La désillusion Péruvienne

Mise en garde : L’article qui suit est un retour d’expérience. La mienne ou plutôt, la nôtre, puisque je voyage désormais avec ma compagne. Je pars toujours sans a priori et dans ce cas, avec une prise d’informations et une préparation vraiment très limitée, puisque le voyage était initialement prévu en Tanzanie, ce n’est qu’une semaine avant la date du départ que nous avons changé pour le Pérou. La situation politique dans laquelle se trouvait la Tanzanie ne nous garantissait pas, selon moi, un séjour optimal et aurait pu nous conduire au-delà de grandes difficultés. Je suis conscient que ce que je m’apprête à écrire va à l’encontre des avis sur le Pérou et même sur les retours d’expériences généralement mis en avant. Des avis selon moi trop souvent gangrénés par le politiquement correct et la bien pensance ambiante, qui interdit la moindre critique et la moindre teinte de négativité. Le voyage étant bien souvent considéré comme un luxe. Ce que je réfute absolument ici : Voyage / Vacance – Novlangue et manipulation – Looking for Serendip).

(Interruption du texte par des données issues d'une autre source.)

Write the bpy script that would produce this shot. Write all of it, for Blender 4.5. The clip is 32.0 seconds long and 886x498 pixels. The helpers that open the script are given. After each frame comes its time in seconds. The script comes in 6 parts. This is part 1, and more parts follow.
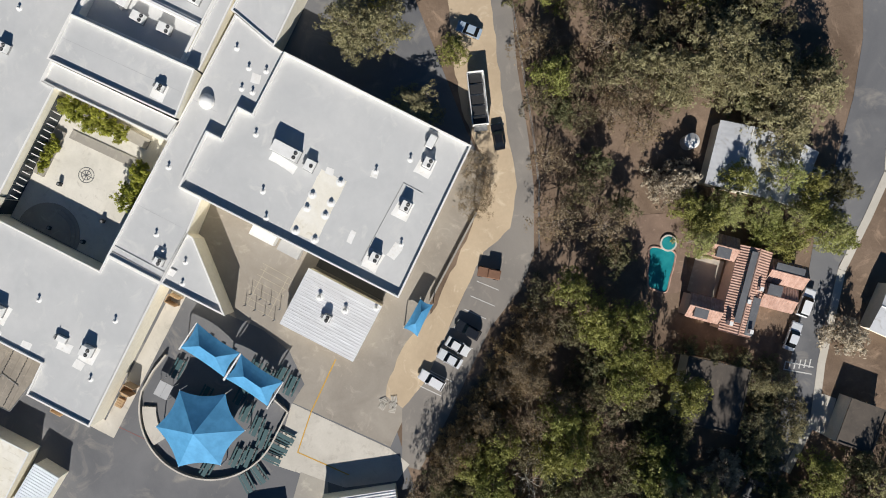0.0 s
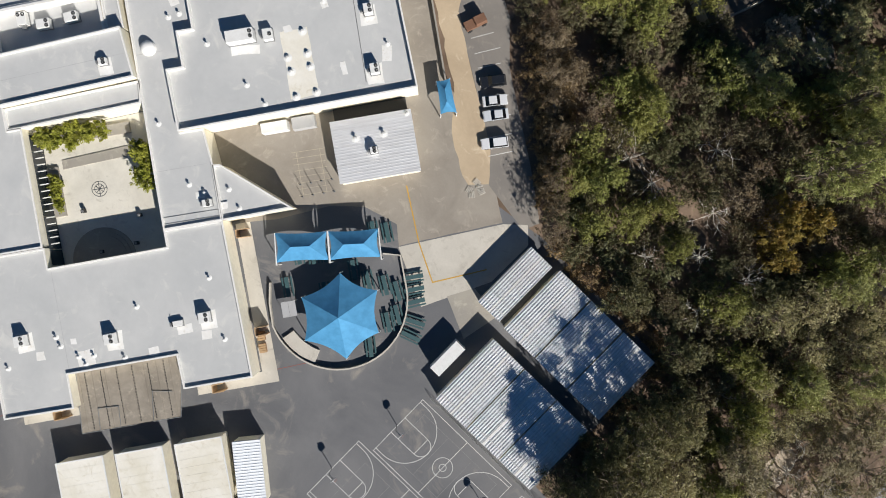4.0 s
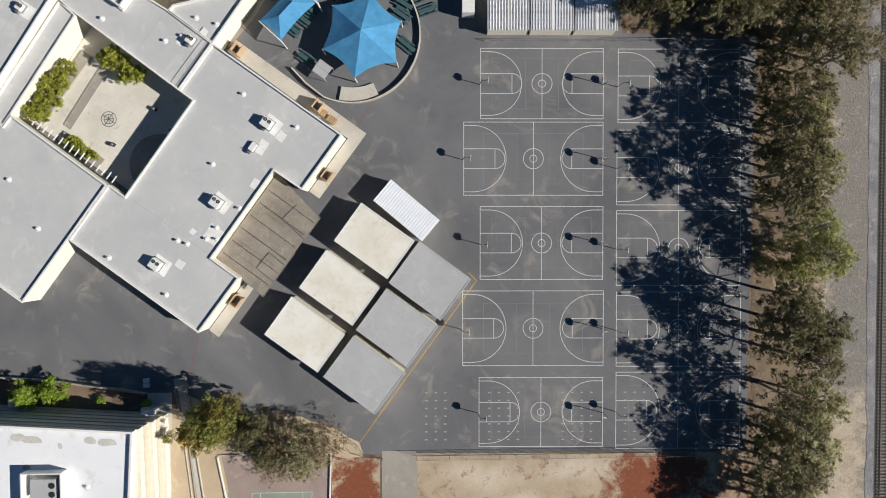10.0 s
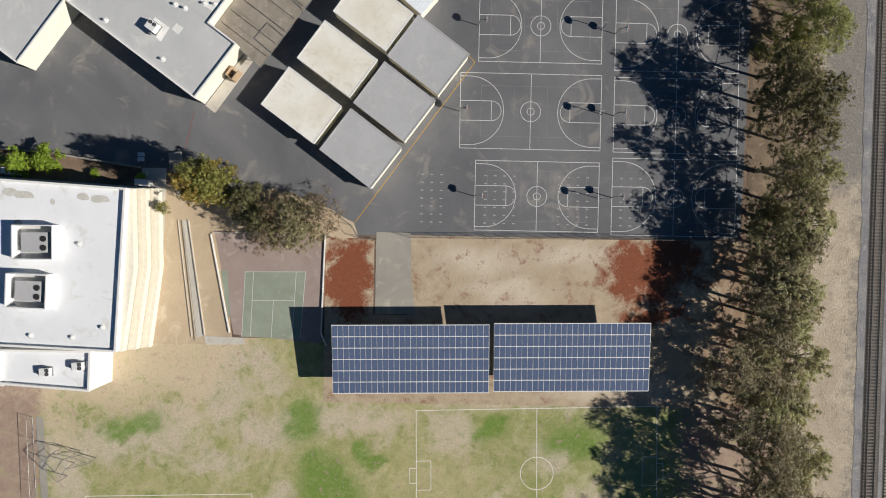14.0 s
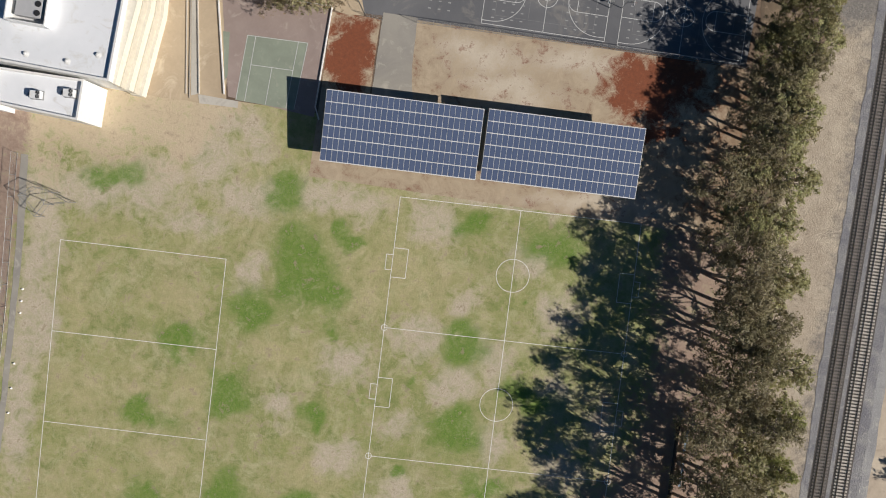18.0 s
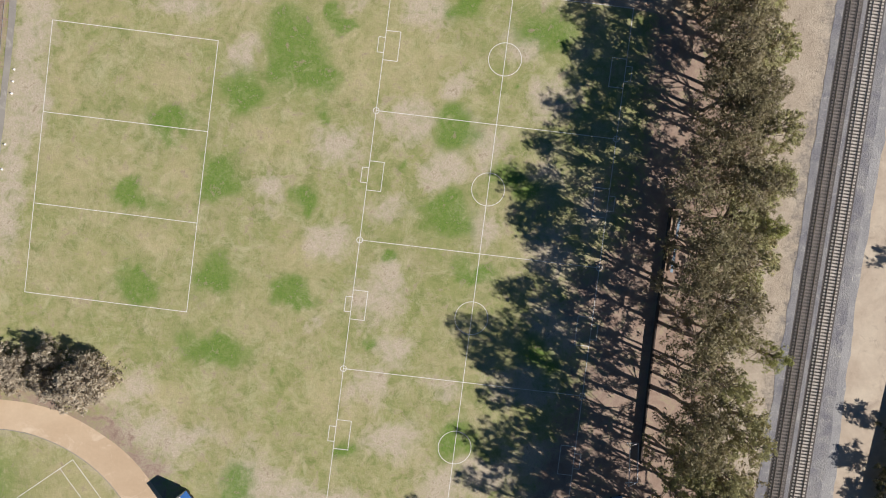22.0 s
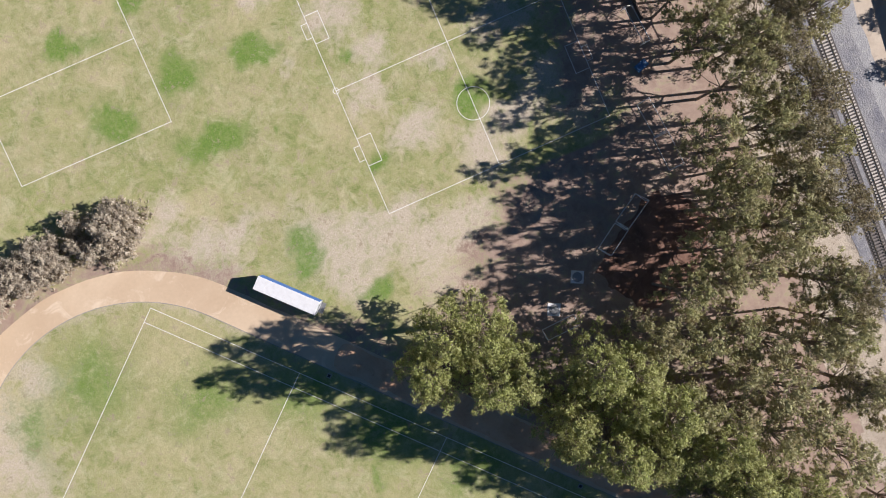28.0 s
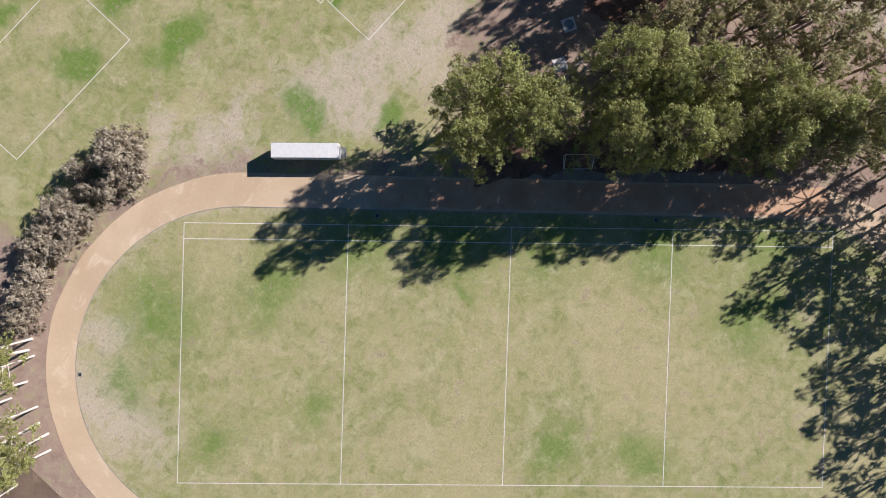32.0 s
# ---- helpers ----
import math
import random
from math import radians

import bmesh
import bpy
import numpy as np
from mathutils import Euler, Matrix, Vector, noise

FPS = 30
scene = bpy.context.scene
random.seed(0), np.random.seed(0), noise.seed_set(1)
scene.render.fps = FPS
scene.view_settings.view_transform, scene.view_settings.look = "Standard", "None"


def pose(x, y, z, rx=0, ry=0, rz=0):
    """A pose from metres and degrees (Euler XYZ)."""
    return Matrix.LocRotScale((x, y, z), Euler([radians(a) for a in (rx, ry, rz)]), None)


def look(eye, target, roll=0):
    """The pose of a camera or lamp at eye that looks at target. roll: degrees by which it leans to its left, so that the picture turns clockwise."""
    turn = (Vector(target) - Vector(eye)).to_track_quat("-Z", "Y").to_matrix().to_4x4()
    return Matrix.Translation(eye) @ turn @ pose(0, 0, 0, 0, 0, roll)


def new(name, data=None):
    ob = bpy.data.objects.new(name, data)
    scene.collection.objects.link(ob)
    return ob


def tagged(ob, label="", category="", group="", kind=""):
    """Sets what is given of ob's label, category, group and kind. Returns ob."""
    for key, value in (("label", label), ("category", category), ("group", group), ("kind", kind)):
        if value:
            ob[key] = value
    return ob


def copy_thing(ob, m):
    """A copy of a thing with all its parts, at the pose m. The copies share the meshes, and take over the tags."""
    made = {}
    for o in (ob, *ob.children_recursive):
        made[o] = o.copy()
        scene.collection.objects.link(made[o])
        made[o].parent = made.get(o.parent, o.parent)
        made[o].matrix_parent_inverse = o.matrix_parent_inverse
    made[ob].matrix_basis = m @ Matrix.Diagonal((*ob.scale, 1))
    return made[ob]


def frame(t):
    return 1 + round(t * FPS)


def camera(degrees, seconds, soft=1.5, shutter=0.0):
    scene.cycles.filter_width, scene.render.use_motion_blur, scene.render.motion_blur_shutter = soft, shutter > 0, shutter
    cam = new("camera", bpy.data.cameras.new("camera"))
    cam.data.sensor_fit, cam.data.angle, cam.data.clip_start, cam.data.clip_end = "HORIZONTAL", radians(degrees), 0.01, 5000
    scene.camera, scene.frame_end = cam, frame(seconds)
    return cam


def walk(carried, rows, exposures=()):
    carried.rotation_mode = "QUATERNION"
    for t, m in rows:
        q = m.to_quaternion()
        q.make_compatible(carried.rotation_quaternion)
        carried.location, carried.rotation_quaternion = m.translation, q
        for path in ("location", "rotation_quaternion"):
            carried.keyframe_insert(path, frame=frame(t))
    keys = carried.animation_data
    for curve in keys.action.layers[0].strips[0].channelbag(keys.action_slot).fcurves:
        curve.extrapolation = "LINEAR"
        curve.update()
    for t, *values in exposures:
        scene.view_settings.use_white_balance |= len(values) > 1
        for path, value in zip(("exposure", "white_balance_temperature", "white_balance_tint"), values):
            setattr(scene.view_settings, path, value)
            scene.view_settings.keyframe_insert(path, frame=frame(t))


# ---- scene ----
cam = camera(72.0, 32.0, 1.0)
# seconds, eye x y z, tilt about x and y, heading
ROWS = [
    (0.0, -40.32, 71.52, 107.78, -1.17, -0.34, 81.58), (0.5, -35.94, 69.50, 107.98, -1.14, -0.41, 74.50),
    (1.0, -31.97, 67.25, 108.19, -1.12, -0.48, 71.01), (1.5, -27.84, 64.62, 108.42, -1.10, -0.55, 66.56),
    (2.0, -24.09, 61.72, 108.61, -1.09, -0.63, 60.94), (2.5, -20.49, 58.42, 108.80, -1.08, -0.69, 60.95),
    (3.0, -17.01, 54.70, 108.94, -1.07, -0.73, 57.52), (3.5, -14.02, 51.01, 109.03, -1.04, -0.74, 50.95),
    (4.0, -11.28, 47.02, 109.19, -1.02, -0.73, 44.21), (4.5, -8.79, 42.74, 109.35, -1.00, -0.71, 37.25),
    (6.5, -1.97, 24.44, 111.86, -0.79, -0.42, 19.97), (7.0, -1.02, 19.56, 111.94, -0.81, -0.40, 17.75),
    (7.5, -0.39, 14.65, 111.91, -0.84, -0.37, 14.57), (8.0, 0.01, 9.75, 111.74, -0.89, -0.34, 12.19),
    (8.5, 0.06, 4.98, 111.45, -0.95, -0.33, 4.00), (9.0, -0.00, 0.00, 111.30, -1.03, -0.34, 0.00),
    (9.5, -0.21, -7.32, 111.41, -1.17, -0.37, -0.04), (10.0, -0.29, -9.50, 111.45, -1.19, -0.40, -0.03),
    (10.5, -0.29, -15.53, 111.55, -1.28, -0.43, -0.02), (11.0, -0.30, -19.41, 111.64, -1.28, -0.43, 0.05),
    (11.5, -0.22, -24.43, 111.74, -1.28, -0.43, 0.05), (12.0, -0.27, -29.56, 111.86, -1.25, -0.45, 0.12),
    (12.5, -0.27, -34.66, 111.96, -1.21, -0.51, 0.05), (13.0, -0.27, -39.71, 111.96, -1.17, -0.59, -0.03),
    (13.5, -0.21, -44.75, 111.93, -1.14, -0.68, 1.28), (14.0, -0.03, -49.64, 111.88, -1.13, -0.74, 1.15),
    (14.5, 0.21, -54.50, 111.88, -1.13, -0.78, 1.17), (16.5, 2.67, -72.70, 111.75, -1.51, -0.46, 5.17),
    (17.0, 3.36, -77.64, 111.82, -1.44, -0.44, 8.29), (17.5, 4.19, -82.62, 111.93, -1.36, -0.43, 8.35),
    (18.0, 5.08, -87.68, 112.08, -1.27, -0.41, 8.38), (18.5, 5.93, -92.79, 112.33, -1.19, -0.39, 8.40),
    (19.0, 6.85, -97.85, 112.49, -1.11, -0.39, 8.41), (19.5, 7.86, -102.88, 112.63, -1.03, -0.40, 8.41),
    (20.0, 8.84, -107.82, 112.63, -0.97, -0.41, 8.43), (20.5, 9.73, -112.77, 112.56, -0.92, -0.41, 8.43),
    (21.0, 10.75, -117.82, 112.57, -0.87, -0.42, 8.49), (21.5, 11.62, -122.79, 112.61, -0.83, -0.44, 8.51),
    (22.0, 12.48, -127.77, 112.65, -0.83, -0.45, 8.61), (22.5, 13.25, -132.69, 112.61, -0.86, -0.46, 8.63),
    (23.0, 13.97, -137.69, 112.67, -0.92, -0.46, 8.68), (23.5, 14.53, -142.64, 112.69, -0.98, -0.46, 8.72),
    (24.0, 14.89, -147.56, 112.81, -1.05, -0.47, 8.79), (24.5, 15.02, -152.50, 112.94, -1.12, -0.46, 8.89),
    (25.0, 14.86, -157.45, 113.06, -1.20, -0.46, 8.82), (25.5, 14.34, -162.35, 113.02, -1.27, -0.47, 3.50),
    (27.5, 8.35, -180.66, 113.05, -1.52, -0.65, -18.25), (28.0, 5.95, -184.82, 113.02, -1.57, -0.66, -22.04),
    (28.5, 3.41, -188.75, 112.99, -1.59, -0.66, -25.74), (29.0, 0.57, -192.54, 112.77, -1.56, -0.67, -29.18),
    (29.5, -2.42, -196.22, 112.56, -1.49, -0.70, -32.46), (30.0, -5.52, -199.67, 112.45, -1.38, -0.75, -35.80),
    (30.5, -8.69, -203.07, 112.46, -1.27, -0.79, -38.73), (31.0, -11.91, -206.37, 112.37, -1.16, -0.83, -39.25),
    (31.5, -15.10, -209.48, 112.30, -1.05, -0.87, -41.98), (32.0, -18.31, -212.39, 112.23, -0.94, -0.93, -45.23),
]
STOPS = [(0.0, 0.18), (4.0, 0.14), (9.0, 0.04), (13.0, -0.03), (15.5, -0.1), (17.5, -0.14), (20.0, 0.05), (23.0, 0.17), (25.0, 0.26), (28.0, 0.38), (30.0, 0.33), (32.0, 0.22)]
KELVIN = [(0.0, 6500), (7.0, 6500), (13.0, 6640), (20.0, 6600), (24.0, 6480), (28.0, 6260), (32.0, 6240)]
EXPO = [(t, e, float(np.interp(t, [k for k, _ in KELVIN], [v for _, v in KELVIN])), 10 + 8 * min(1, max(0, (t - 16) / 12))) for t, e in STOPS]
walk(cam, [(t, pose(x, y, z, a, b, h)) for t, x, y, z, a, b, h in ROWS], EXPO)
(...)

Je prône avant tout la singularité de l’humain. Personne n’est définit par-là d’où il vient, encore moins par ce qu’il possède (ou supposé posséder). Je n’ai pas un comportement différent avec une personne disposant, supposément, d’un pouvoir d’achat moins fort que le miens et vice versa. J’attends la même chose en retour. Penser le monde comme un rapport de force perpétuel entre ceux qui ont supposément l’argent et ceux qui en ont supposément moins, m’est insupportable. Cette dichotomie qui vise à croire que moins on dispose de ressources financières, plus on est riches de valeurs (humanisme, tolérance, bienveillance …) me semble tellement irréelle et biaisée. C’est accorder bien trop d’importance au matérialisme. Comme si les systèmes économiques régissaient nos vies jusqu’à notre substantifique moelle. C’est surtout la résultante d’un monde qui fonctionne à l’envers et qui inverse tout. C’est aussi une manière de penser relativement ethnocentriste, mettant nos sociétés ultra consuméristes sur un piédestal, comme le graal recherché par tout le monde, l’évolution ultime et le but de la vie.

La déception a été à la hauteur de l’attente, très grande. Elle ne se situe pas au niveau du pays en soit, qui regorge de sites naturels magnifiques … Ce qui est normal pour un territoire aussi grand et vallonné, entre l’océan pacifique, les chaines montagneuses, la forêt tropicale … Le Pérou dispose d’une faune et d’une flore luxuriante ! Mais dans tous les cas, la nature est toujours belle. L’humain n’est pas responsable de cette beauté. La déconvenue est venue des Péruviens eux même.

Selon l’agence de voyage Evaneos, «  lors de votre voyage au Pérou, vous tomberez sans aucun doute sous le charme du peuple péruvien, étonnant mélange entre l’héritage des civilisations précolombiennes et les traditions apportées par la colonisation espagnole… ». Autant le dire tout de suite, nous ne sommes pas tombés sous le charme.  De tous les pays dans lesquels j’ai eu la chance de me rendre (CV Voyage), c’est indéniablement le pays dans lequel je me suis senti le moins à l’aise. Il ne s’agit pas d’insécurité et de violence, mais d’un climat général d’irrespect et de manque de considération, plus globalement d’une défiance totale envers les étrangers. Comme si un rapport de force était instauré dans n’importe quelle situation de la vie et dans lequel nous revêtions systématiquement le costume du conquistador face à l’autochtone (alors qu’il y a ici ni conquistador, ni autochtone).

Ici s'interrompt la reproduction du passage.